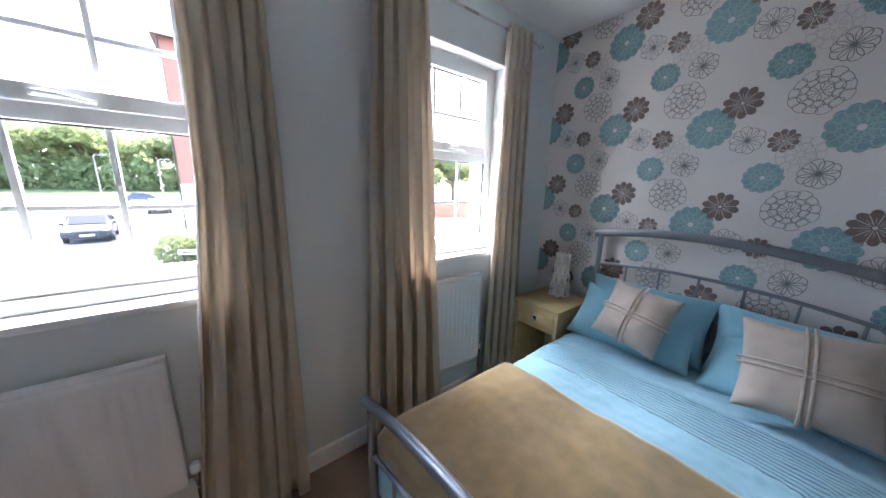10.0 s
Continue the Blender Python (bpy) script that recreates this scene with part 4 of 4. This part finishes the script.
def car(x, y, heading, paint, label, L=4.2, W=1.78, H=1.46):
    c = thing("car", label, "car", pose(x, y, G, 0, 0, heading), group="parked cars")
    # side outline, nose towards -x in the car's own frame
    prof_ = [(-0.5, 0.22), (-0.5, 0.42), (-0.47, 0.5), (-0.24, 0.62), (-0.10, 0.94), (0.0, 0.99), (0.22, 0.985), (0.42, 0.72), (0.49, 0.64), (0.5, 0.35), (0.48, 0.22)]
    bm = bmesh.new()
    rows2 = []
    for s in (-1.0, -0.86, 0.86, 1.0):
        rows2.append([bm.verts.new((px * L, s * W / 2 * (1 if pz < 0.66 else 0.8), (pz if abs(s) < 0.9 else pz * 0.985) * H)) for px, pz in prof_])
    for A, B in zip(rows2, rows2[1:]):
        for i in range(len(prof_) - 1):
            bm.faces.new((A[i], A[i + 1], B[i + 1], B[i]))
        bm.faces.new((A[-1], A[0], B[0], B[-1]))
    bm.faces.new(rows2[0])
    bm.faces.new(rows2[-1][::-1])
    body = part("body", bm, paint, c, smooth=35)
    md = body.modifiers.new("round", "BEVEL")
    md.width, md.segments, md.limit_method = 0.05, 2, "ANGLE"

    def quad(name, pts, mat, th=0.02):
        bm = bmesh.new()
        bm.faces.new([bm.verts.new(p) for p in pts])
        return solid(part(name, bm, mat, c, smooth=0), th)
    w = W / 2 * 0.74
    quad("windscreen", [(-0.232 * L, -w * 1.05, 0.645 * H), (-0.232 * L, w * 1.05, 0.645 * H), (-0.108 * L, w, 0.94 * H), (-0.108 * L, -w, 0.94 * H)], M_CARGLASS, 0.03)
    quad("rear_screen", [(0.415 * L, -w, 0.735 * H), (0.415 * L, w, 0.735 * H), (0.24 * L, w * 0.95, 0.965 * H), (0.24 * L, -w * 0.95, 0.965 * H)], M_CARGLASS, 0.03)
    for s in (-1, 1):
        y0, y1 = s * W / 2 * 0.93, s * W / 2 * 0.815
        for a, b in ((-0.19, 0.02), (0.035, 0.33)):
            lo, hi = 0.67 * H, 0.93 * H
            quad("side_window", [(a * L, y0, lo), (b * L, y0, lo), ((b - (0.06 if b > 0.2 else 0)) * L, y1 + s * 0.02, hi), ((a + (0.085 if a < 0 else 0)) * L, y1 + s * 0.02, hi)], M_CARGLASS, 0.03)
        part("headlight", turn(pad(0.12, 0.32, 0.1, 6), pose(-0.475 * L, s * W * 0.36, 0.46 * H)), M_LIGHTS, c)
        part("mirror", turn(pad(0.1, 0.18, 0.12, 6), pose(-0.2 * L, s * (W / 2 + 0.06), 0.66 * H)), paint, c)
        for ax in (-0.31, 0.3):
            wbm = lathe([(0.0, 0.0), (0.2, 0.0), (0.31, 0.02), (0.315, 0.06), (0.315, 0.16), (0.29, 0.2), (0.2, 0.19), (0, 0.19)], 20)
            turn(wbm, pose(ax * L, s * (W / 2 - 0.18), 0.315, -90 * s))
            wh = part("wheel", wbm, M_TYRE, c)
            rbm = lathe([(0.0, 0.0), (0.19, 0.0), (0.2, 0.012), (0.0, 0.02)], 16)
            turn(rbm, pose(ax * L, s * (W / 2 + 0.005), 0.315, -90 * s))
            part("rim", rbm, M_CHROME, wh)
    part("grille", box(-0.503 * L, -0.35, 0.36 * H, -0.497 * L + 0.03, 0.35, 0.45 * H, 0.01), M_BLACK, c)
    part("number_plate", box(-0.506 * L, -0.26, 0.27 * H, -0.5 * L, 0.26, 0.335 * H, 0.004), M_PLATE, c)
    part("bumper_intake", box(-0.504 * L, -0.6, 0.17 * H, -0.49 * L, 0.6, 0.245 * H, 0.01), M_BLACK, c)
    return c


car(-5.3, 28.3, 97, M_CARBLACK, "dark car parked nose-on to the house")
car(-11.5, 30.2, 66, M_CARBLUE, "dark blue hatchback parked across the court")
car(-9.4, 69.5, 2, M_CARBLUE, "dark blue hatchback parked along the far road")
car(-4.4, 46.0, 96, M_CARBLACK, "dark car parked beside the brick house")
car(-19.0, 27.5, 60, M_CARBLACK, "dark saloon car parked at the court edge")


def lamp_post(x, y, h):
    p = thing("street_lamp", "pale grey street lamp column with a short arm", "street lamp", pose(x, y, G), group="street lamps")
    part("column", tube([(0, 0, 0.0), (0, 0, 1.2), (0, 0, h)], [0.09, 0.07, 0.045], n=10), M_KERB, p)
    part("arm", tube([(0, 0, h), (0.3, 0, h + 0.12), (0.8, 0, h + 0.16)], 0.03, n=8), M_KERB, p)
    part("lantern", box(0.7, -0.1, h + 0.1, 1.25, 0.1, h + 0.22, 0.03), M_KERB, p)
    return p


lamp_post(-13.5, 71.0, 6.8)
lamp_post(-5.2, 58.0, 6.0)
lamp_post(-44, 71.0, 6.8)


# ---- brick house across the court ----
def house(x, y, heading, Wd, Dp, H, label):
    h = thing("house", label, "house", pose(x, y, G, 0, 0, heading))
    part("plinth_wall", box(0, 0, 0, Wd, Dp, 3.1), M_RENDER, h, "cream rendered ground floor")
    part("wall", box(0.01, 0.01, 3.101, Wd - 0.01, Dp - 0.01, H), M_BRICK, h, "red brick upper storey")
    part("band", box(-0.03, -0.03, 3.05, Wd + 0.03, Dp + 0.03, 3.15, 0.01), M_RENDER, h)
    bm = bmesh.new()
    e = 0.35
    A = [bm.verts.new(p) for p in ((-e, -e, H), (Wd + e, -e, H), (Wd + e, Dp + e, H), (-e, Dp + e, H))]
    B = [bm.verts.new(p) for p in ((-e, Dp / 2, H + Dp * 0.36), (Wd + e, Dp / 2, H + Dp * 0.36))]
    for f in ((A[0], A[1], B[1], B[0]), (A[2], A[3], B[0], B[1]), (A[1], A[2], B[1]), (A[3], A[0], B[0]), (A[0], A[3], A[2], A[1])):
        bm.faces.new(f)
    part("roof", bm, M_TILE, h, "brown tiled pitched roof", smooth=0)
    part("gutter", tube([(-e, -e - 0.05, H - 0.02), (Wd + e, -e - 0.05, H - 0.02)], 0.06, n=8), M_BLACK, h)
    part("downpipe", tube([(-0.06, -0.06, H - 0.1), (-0.06, -0.06, 0.1)], 0.04, n=8), M_BLACK, h)
    for z in (0.9, 4.2, 7.0, 9.6):
        wx = 5.6
        w = part("window", box(wx, -0.03, z, wx + 1.1, 0.03, z + 1.15, 0.01), M_UPVC, h)
        part("pane", box(wx + 0.08, -0.036, z + 0.08, wx + 1.02, -0.031, z + 1.07), M_CARGLASS, w)
    return h


house(-1.3, 29.9, 0, 16.6, 8.5, 12.1, "red brick house with a cream rendered lower storey")
fn = thing("fence", "brown close-boarded timber fence beside the house", "fence", pose(15.6, 30.5, G, 0, 0, -25))
for k in range(26):
    part("board", box(k * 0.3, 0, 0.05, k * 0.3 + 0.285, 0.02, 1.75, 0.004), M_FENCE, fn)
for k in range(5):
    part("post", box(k * 1.85, 0.021, 0.0, k * 1.85 + 0.09, 0.11, 1.85, 0.006), M_FENCE, fn)
for z in (0.4, 1.4):
    part("rail", box(0, 0.0205, z, 7.8, 0.05, z + 0.09), M_FENCE, fn)

# ---- printed flowers of the wallpaper ----
# flat inked shapes in (y, z) of the wall, a fraction of a millimetre proud of it


def blob(bm, n, r, depth, mi, x, ph=0.0, seg=6):
    """A filled scalloped disc of n petals."""
    c = bm.verts.new((x, 0, 0))
    vs = []
    for k in range(n * seg):
        a = 2 * math.pi * k / (n * seg)
        rr = r * (1 - depth + depth * abs(math.sin(n * (a + ph) / 2)) ** 0.6)
        vs.append(bm.verts.new((x, rr * math.cos(a), rr * math.sin(a))))
    for i in range(len(vs)):
        bm.faces.new((c, vs[i], vs[(i + 1) % len(vs)])).material_index = mi


def ribbon(bm, pts, w, mi, x, closed=False):
    k = len(pts)
    L = []
    for i, (y, z) in enumerate(pts):
        a = pts[i - 1] if (i > 0 or closed) else pts[i]
        b_ = pts[(i + 1) % k] if (i < k - 1 or closed) else pts[i]
        dy, dz = b_[0] - a[0], b_[1] - a[1]
        l_ = math.hypot(dy, dz) or 1
        ny, nz = -dz / l_ * w / 2, dy / l_ * w / 2
        L.append((bm.verts.new((x, y + ny, z + nz)), bm.verts.new((x, y - ny, z - nz))))
    for i in range(k if closed else k - 1):
        (a, b_), (c, d) = L[i], L[(i + 1) % k]
        bm.faces.new((a, c, d, b_)).material_index = mi


def petal(r0, r1, wid, ang, n=18):
    """A closed teardrop petal from r0 to r1."""
    pts = []
    for i in range(n):
        t_ = 2 * math.pi * i / n
        r_ = (r0 + r1) / 2 + (r1 - r0) / 2 * math.cos(t_)
        s = wid / 2 * math.sin(t_) * (1 + 0.45 * math.cos(t_))
        pts.append((r_ * math.cos(ang) - s * math.sin(ang), r_ * math.sin(ang) + s * math.cos(ang)))
    return pts


def flower(kind, r):
    bm = bmesh.new()
    if kind == "teal":
        blob(bm, 13, r, 0.13, 0, 0.0)
        for n, a0, r0, r1 in ((13, 0.12, 0.5, 0.93), (11, 0.3, 0.24, 0.66), (8, 0.0, 0.1, 0.4)):
            for k in range(n):
                ribbon(bm, petal(r0 * r, r1 * r, 2.1 * r1 * r * math.pi / n * 0.8, 2 * math.pi * k / n + a0), 0.0028, 1, -0.0002, True)
        blob(bm, 7, r * 0.13, 0.1, 2, -0.0004)
        mats = [M_TEALINK, M_TEALLINE, M_PALEINK]
    elif kind == "brown":
        blob(bm, 10, r, 0.3, 0, 0.0, 0.1, 8)
        for k in range(10):
            a = 2 * math.pi * k / 10 - 0.1
            ribbon(bm, [(0.16 * r * math.cos(a), 0.16 * r * math.sin(a)), (0.74 * r * math.cos(a), 0.74 * r * math.sin(a))], 0.0024, 1, -0.0002)
            a += math.pi / 10
            ribbon(bm, [(0.25 * r * math.cos(a), 0.25 * r * math.sin(a)), (0.55 * r * math.cos(a), 0.55 * r * math.sin(a))], 0.0014, 1, -0.0004)
        blob(bm, 6, r * 0.1, 0.1, 1, -0.0004)
        mats = [M_BROWNINK, M_PALEINK]
    else:
        w = {"big": 0.0025, "small": 0.0024, "dark": 0.003, "faint": 0.0023}[kind]
        rings = {"big": ((13, 0.1, 0.6, 1.0), (10, 0.3, 0.36, 0.68), (6, 0, 0.06, 0.42)), "faint": ((12, 0.1, 0.58, 1.0), (8, 0.3, 0.15, 0.6))}.get(kind, ((10, 0.1, 0.14, 1.0),))
        for n, a0, r0, r1 in rings:
            for k in range(n):
                ribbon(bm, petal(r0 * r, r1 * r * (1 + 0.06 * math.sin(3.7 * k)), 2.1 * r1 * r * math.pi / n * 0.92, 2 * math.pi * k / n + a0), w, 0, 0.0, True)
        if kind in ("small", "dark"):
            blob(bm, 6, r * 0.15, 0.15, 0, -0.0004)
        mats = [M_FAINTINK if kind == "faint" else M_GREYINK]
    me = bpy.data.meshes.new("printed_flower")
    bm.to_mesh(me)
    bm.free()
    for m_ in mats:
        me.materials.append(m_)
    return me


CELL_Y, CELL_Z, SLOPE = 0.471, 0.5, 0.115
MOTIFS = (
    ("teal", 0.10, 0.0, 0.0), ("teal", 0.071, -0.231, 0.277), ("brown", 0.074, -0.105, 0.117), ("brown", 0.052, -0.27, -0.055),
    ("small", 0.062, -0.15, -0.055), ("big", 0.09, -0.34, 0.144), ("dark", 0.06, -0.395, -0.19), ("faint", 0.075, -0.33, -0.11),
)
rng = random.Random(31)
layer = 0
for kind, r, dy, dz in MOTIFS:
    me = flower(kind, r)
    layer += 1
    for i in range(-4, 5):
        for j in range(-5, 4):
            y, z = 3.393 + i * CELL_Y + dy, 1.780 + j * CELL_Z + dz
            z += SLOPE * (y - 3.393)
            if not (YS2 - 0.05 < y < YN + 0.05 and 0.02 < z < CEIL + 0.06):
                continue
            f = new("printed_flower", me)
            f.parent = wall_east
            f.location = (XE - 0.0006 - 0.00025 * layer, y, z)
            f.rotation_euler = (0, 0, 0)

WORK TO BE COMPLETED -> Quote the listing above, but only from the line that shows "Continue the Blender" through the line that shows "md.width, md.segments, md.limit_method".

RESPONSE TO THIS EXERCISE ->
Continue the Blender Python (bpy) script that recreates this scene with part 4 of 4. This part finishes the script.
def car(x, y, heading, paint, label, L=4.2, W=1.78, H=1.46):
    c = thing("car", label, "car", pose(x, y, G, 0, 0, heading), group="parked cars")
    # side outline, nose towards -x in the car's own frame
    prof_ = [(-0.5, 0.22), (-0.5, 0.42), (-0.47, 0.5), (-0.24, 0.62), (-0.10, 0.94), (0.0, 0.99), (0.22, 0.985), (0.42, 0.72), (0.49, 0.64), (0.5, 0.35), (0.48, 0.22)]
    bm = bmesh.new()
    rows2 = []
    for s in (-1.0, -0.86, 0.86, 1.0):
        rows2.append([bm.verts.new((px * L, s * W / 2 * (1 if pz < 0.66 else 0.8), (pz if abs(s) < 0.9 else pz * 0.985) * H)) for px, pz in prof_])
    for A, B in zip(rows2, rows2[1:]):
        for i in range(len(prof_) - 1):
            bm.faces.new((A[i], A[i + 1], B[i + 1], B[i]))
        bm.faces.new((A[-1], A[0], B[0], B[-1]))
    bm.faces.new(rows2[0])
    bm.faces.new(rows2[-1][::-1])
    body = part("body", bm, paint, c, smooth=35)
    md = body.modifiers.new("round", "BEVEL")
    md.width, md.segments, md.limit_method = 0.05, 2, "ANGLE"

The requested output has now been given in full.